Implicit replication in a network file server
Abstract
The design and implementation of a highly available network file server (HA-NFS) is reported. It is implemented on a network of workstations from the IBM RISC System/6000 family. HA-NFS servers preserve the semantics of the NFS protocol and can be used by existing NFS clients without modification. Therefore, existing application programs can benefit from high availability without alteration. HA-NFS achieves storage reliability by (optionally) replicating files on different disks. However, all copies of the same file are controlled by a single server, reducing the cost of ensuring consistency. To achieve server reliability, each server is implicitly replicated by a backup that can access the server's disks if the server fails. During normal operation, the backup monitors the liveness of the server but does not maintain information about the server's internal state.

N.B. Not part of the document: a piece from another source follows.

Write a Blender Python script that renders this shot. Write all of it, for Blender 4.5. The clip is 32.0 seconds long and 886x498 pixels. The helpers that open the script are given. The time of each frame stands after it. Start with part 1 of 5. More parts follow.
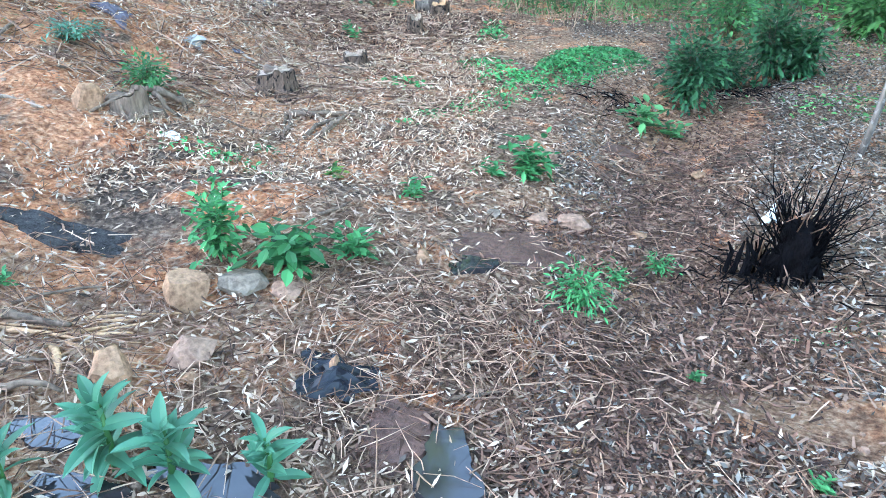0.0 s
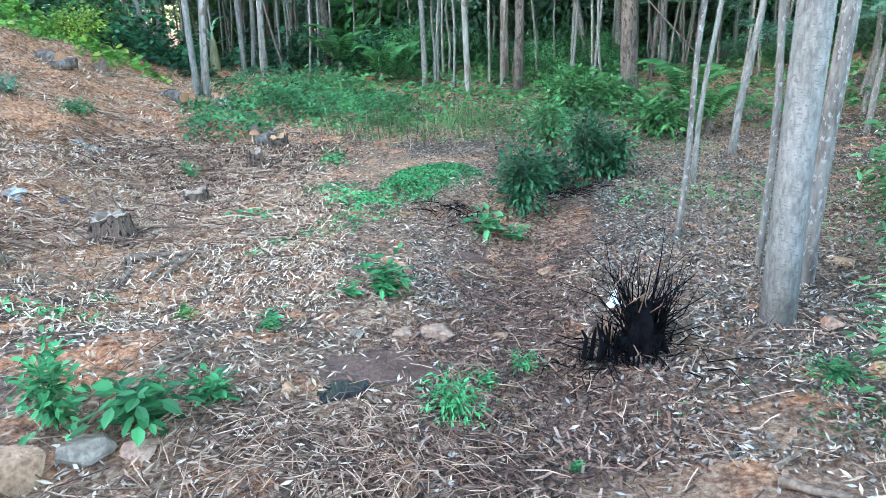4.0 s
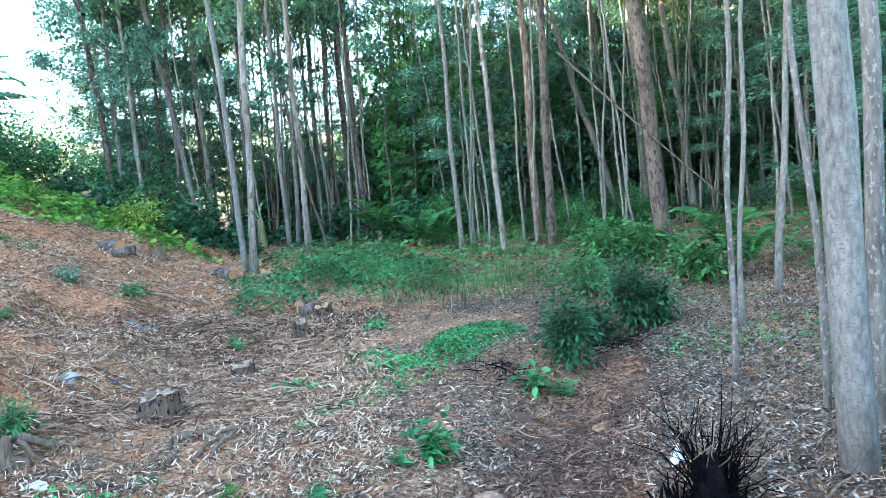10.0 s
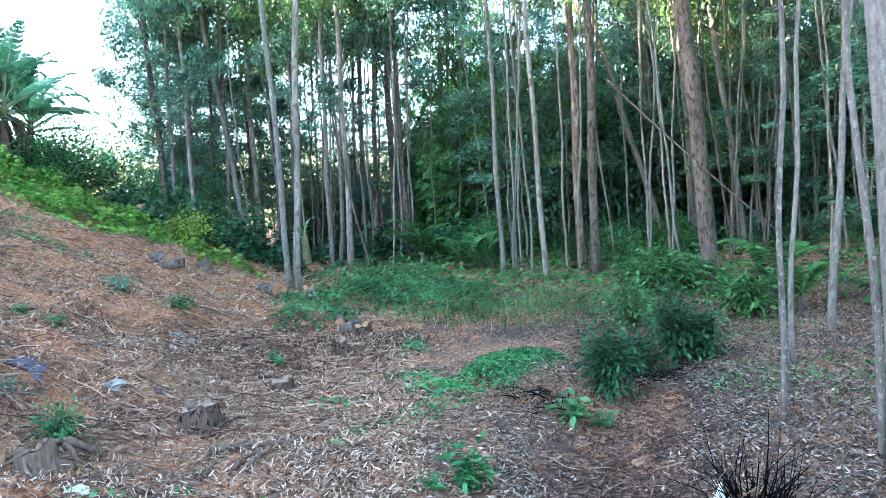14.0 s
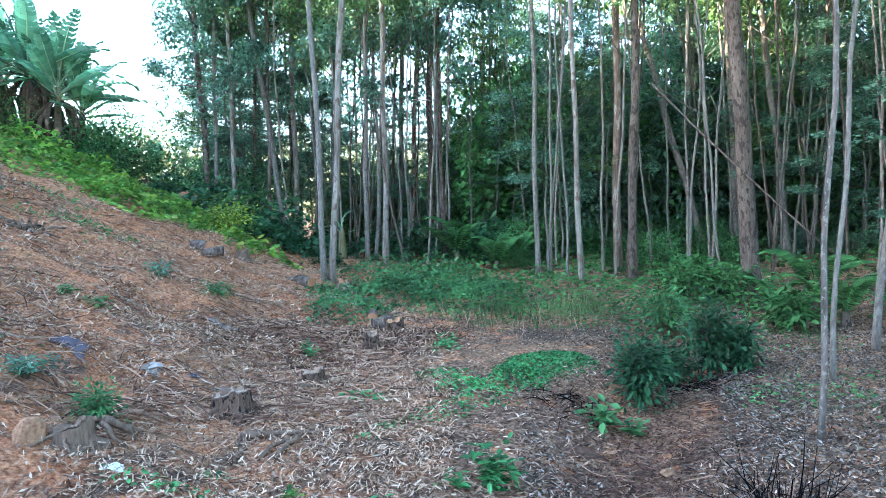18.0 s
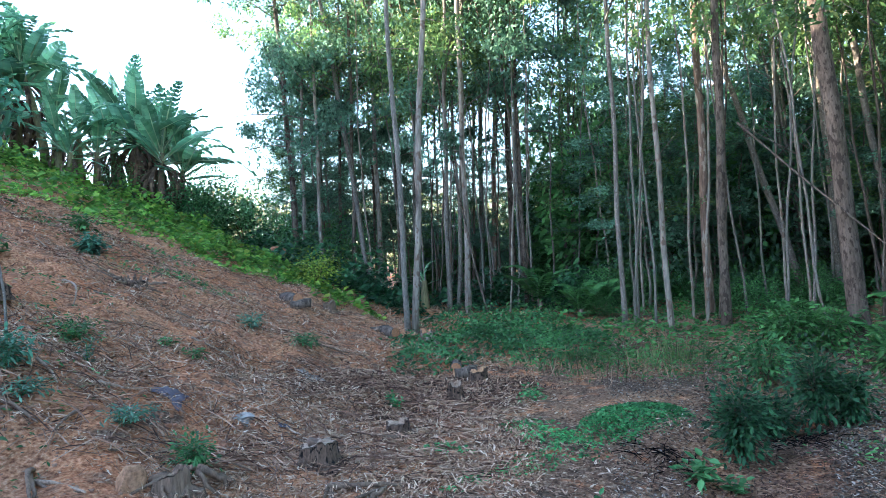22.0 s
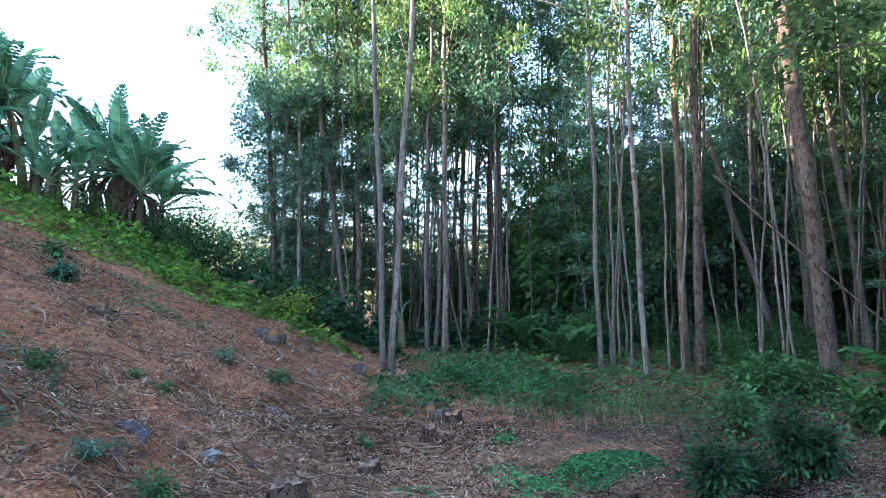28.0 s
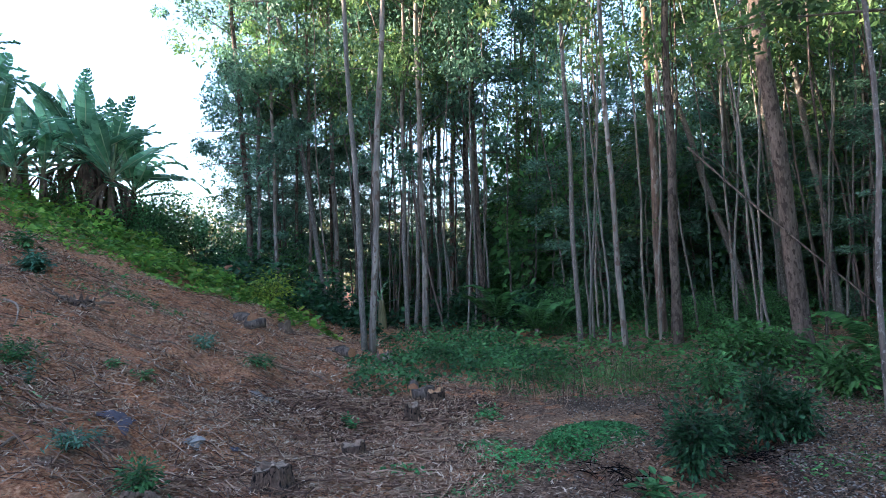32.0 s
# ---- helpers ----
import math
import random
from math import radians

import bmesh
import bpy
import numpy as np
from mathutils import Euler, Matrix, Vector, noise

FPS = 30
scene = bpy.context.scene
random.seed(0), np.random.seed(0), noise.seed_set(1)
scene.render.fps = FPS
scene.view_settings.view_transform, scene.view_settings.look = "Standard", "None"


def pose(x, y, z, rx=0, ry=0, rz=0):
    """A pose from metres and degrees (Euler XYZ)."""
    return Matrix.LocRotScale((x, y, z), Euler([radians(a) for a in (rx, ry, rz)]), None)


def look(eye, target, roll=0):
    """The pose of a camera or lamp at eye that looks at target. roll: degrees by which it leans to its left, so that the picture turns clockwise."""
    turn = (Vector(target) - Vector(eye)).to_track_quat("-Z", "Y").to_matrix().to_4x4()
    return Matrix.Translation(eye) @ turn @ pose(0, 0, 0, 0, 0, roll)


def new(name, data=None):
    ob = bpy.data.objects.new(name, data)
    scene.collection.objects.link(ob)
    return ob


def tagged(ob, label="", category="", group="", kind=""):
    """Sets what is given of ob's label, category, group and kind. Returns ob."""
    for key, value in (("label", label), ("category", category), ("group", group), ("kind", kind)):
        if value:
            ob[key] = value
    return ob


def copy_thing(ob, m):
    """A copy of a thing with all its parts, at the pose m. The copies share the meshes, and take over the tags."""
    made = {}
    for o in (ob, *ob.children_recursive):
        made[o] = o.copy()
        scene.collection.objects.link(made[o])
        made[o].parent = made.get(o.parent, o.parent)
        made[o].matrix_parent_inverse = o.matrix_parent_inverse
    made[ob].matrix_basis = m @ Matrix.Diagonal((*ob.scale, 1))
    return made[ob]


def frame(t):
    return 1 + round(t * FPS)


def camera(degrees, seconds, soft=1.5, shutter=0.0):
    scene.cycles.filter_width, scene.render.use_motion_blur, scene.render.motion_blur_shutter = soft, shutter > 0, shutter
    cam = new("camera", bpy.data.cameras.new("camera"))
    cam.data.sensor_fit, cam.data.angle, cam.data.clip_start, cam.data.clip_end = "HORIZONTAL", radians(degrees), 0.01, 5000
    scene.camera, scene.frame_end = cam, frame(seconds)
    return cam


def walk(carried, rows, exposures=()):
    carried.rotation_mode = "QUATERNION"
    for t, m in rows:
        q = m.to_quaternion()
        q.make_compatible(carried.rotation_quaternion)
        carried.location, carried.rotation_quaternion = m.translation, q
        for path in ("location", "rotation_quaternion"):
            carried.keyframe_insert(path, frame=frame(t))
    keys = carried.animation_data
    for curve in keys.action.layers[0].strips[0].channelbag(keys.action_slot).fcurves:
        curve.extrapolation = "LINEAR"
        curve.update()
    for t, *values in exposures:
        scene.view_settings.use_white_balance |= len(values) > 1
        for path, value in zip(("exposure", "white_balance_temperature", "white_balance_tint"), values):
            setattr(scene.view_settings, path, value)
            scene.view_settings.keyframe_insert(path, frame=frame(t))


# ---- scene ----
cam = camera(66.98, 32.0, soft=0.55)
PATH = [
    (0, pose(0, 0, 1.622, 60.72, -1.25, 12.87)),
    (0.5, pose(0, 0, 1.622, 60.60, -1.15, 5.90)),
    (1, pose(0, 0, 1.622, 63.47, 0.52, 0.11)),
    (1.5, pose(0, 0, 1.622, 63.62, 1.04, -1.69)),
    (2, pose(0, 0, 1.622, 63.56, 1.60, -3.45)),
    (2.5, pose(0, 0, 1.622, 66.68, -0.38, -1.78)),
    (4.5, pose(0, 0, 1.622, 75.02, 2.16, 0.10)),
    (5, pose(0, 0, 1.622, 81.66, 4.10, 2.19)),
    (5.5, pose(0, 0, 1.622, 81.96, 5.14, -0.44)),
    (6, pose(0, 0, 1.622, 82.37, 5.60, 0.02)),
    (6.5, pose(0, 0, 1.622, 83.04, 5.64, -0.23)),
    (7, pose(0, 0, 1.622, 83.92, 5.79, -0.26)),
    (7.5, pose(0, 0, 1.622, 84.18, 5.49, 0.62)),
    (8, pose(0, 0, 1.622, 84.25, 5.48, 0.66)),
    (8.5, pose(0, 0, 1.622, 83.53, 5.59, 1.31)),
    (9, pose(0, 0, 1.622, 85.28, 6.81, 1.30)),
    (9.5, pose(0, 0, 1.622, 84.37, 6.19, 1.81)),
    (10, pose(0, 0, 1.622, 84.62, 5.03, 1.74)),
    (10.5, pose(0, 0, 1.622, 84.82, 4.00, 2.88)),
    (11, pose(0, 0, 1.622, 85.06, 4.13, 2.71)),
    (11.5, pose(0, 0, 1.622, 85.60, 4.14, 2.51)),
    (12, pose(0, 0, 1.622, 86.33, 4.95, 3.80)),
    (12.5, pose(0, 0, 1.622, 86.53, 3.76, 4.93)),
    (13, pose(0, 0, 1.622, 85.93, 3.54, 5.54)),
    (13.5, pose(0, 0, 1.622, 86.47, 3.41, 5.56)),
    (15.5, pose(0, 0, 1.622, 87.81, 2.77, 5.35)),
    (16, pose(0, 0, 1.622, 89.05, 3.21, 7.49)),
    (16.5, pose(0, 0, 1.622, 88.19, 3.22, 8.38)),
    (17, pose(0, 0, 1.622, 89.31, 4.21, 7.48)),
    (17.5, pose(0, 0, 1.622, 89.25, 2.51, 7.67)),
    (18, pose(0, 0, 1.622, 86.83, 1.05, 8.58)),
    (18.5, pose(0, 0, 1.622, 86.17, 1.44, 8.15)),
    (19, pose(0, 0, 1.622, 87.94, 3.01, 7.30)),
    (19.5, pose(0, 0, 1.622, 88.76, 2.67, 10.81)),
    (20, pose(0, 0, 1.622, 88.51, 2.58, 12.94)),
    (20.5, pose(0, 0, 1.622, 89.69, 2.59, 13.30)),
    (21, pose(0, 0, 1.622, 91.51, 2.48, 16.76)),
    (21.5, pose(0, 0, 1.622, 91.70, 2.69, 17.23)),
    (22, pose(0, 0, 1.622, 91.23, 2.37, 15.54)),
    (22.5, pose(0, 0, 1.622, 90.12, 1.98, 11.24)),
    (23, pose(0, 0, 1.622, 90.08, 2.18, 7.23)),
    (23.5, pose(0, 0, 1.622, 89.56, 1.90, 13.55)),
    (24, pose(0, 0, 1.622, 88.59, 1.12, 16.68)),
    (24.5, pose(0, 0, 1.622, 90.28, 0.97, 17.32)),
    (25, pose(0, 0, 1.622, 89.32, 0.45, 19.25)),
    (25.5, pose(0, 0, 1.622, 89.20, 0.41, 19.91)),
    (27.5, pose(0, 0, 1.622, 89.92, 1.26, 17.34)),
    (28, pose(0, 0, 1.622, 94.63, 0.40, 13.67)),
    (28.5, pose(0, 0, 1.622, 96.18, 1.46, 12.10)),
    (29, pose(0, 0, 1.622, 95.42, 1.55, 14.85)),
    (29.5, pose(0, 0, 1.622, 94.36, 0.65, 15.45)),
    (30, pose(0, 0, 1.622, 94.20, 0.68, 16.77)),
    (30.5, pose(0, 0, 1.622, 94.42, 0.79, 15.06)),
    (31, pose(0, 0, 1.622, 94.40, 0.98, 15.47)),
    (31.5, pose(0, 0, 1.622, 95.48, 0.95, 13.59)),
    (32, pose(0, 0, 1.622, 92.77, 2.23, 11.91)),
]
walk(cam, PATH, [(0.0, 4.95, 5950, 10), (3.0, 4.90, 5900, 9), (6.0, 4.85, 5600, 6), (9.0, 4.65, 5550, 6), (13.0, 4.50, 5550, 11), (17.0, 4.32, 5550, 12), (20.0, 4.27, 5550, 13), (21.0, 3.95, 5550, 14), (22.0, 3.65, 5550, 15), (23.0, 3.70, 5550, 15), (24.0, 3.90, 5550, 15), (25.0, 4.00, 5550, 17), (28.0, 3.43, 5550, 21), (32.0, 3.03, 5600, 23)])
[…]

Each server maintains a disk log that records state information normally kept in memory. The disk log also records the changes to file-system structures. If the server fails, the backup will take over the server's disk, use the disk log to restore the server's file system to a consistent state, and reconstruct the server's prefailure volatile state. The backup will then impersonate the failed server and service requests on its behalf. The failure of the server is oblivious to the clients, which continue to send their requests to the failed server's address. Since the backup itself is a server for a different set of disks, operation continues with reduced performance. If two networks are available, the network can be implicitly replicated.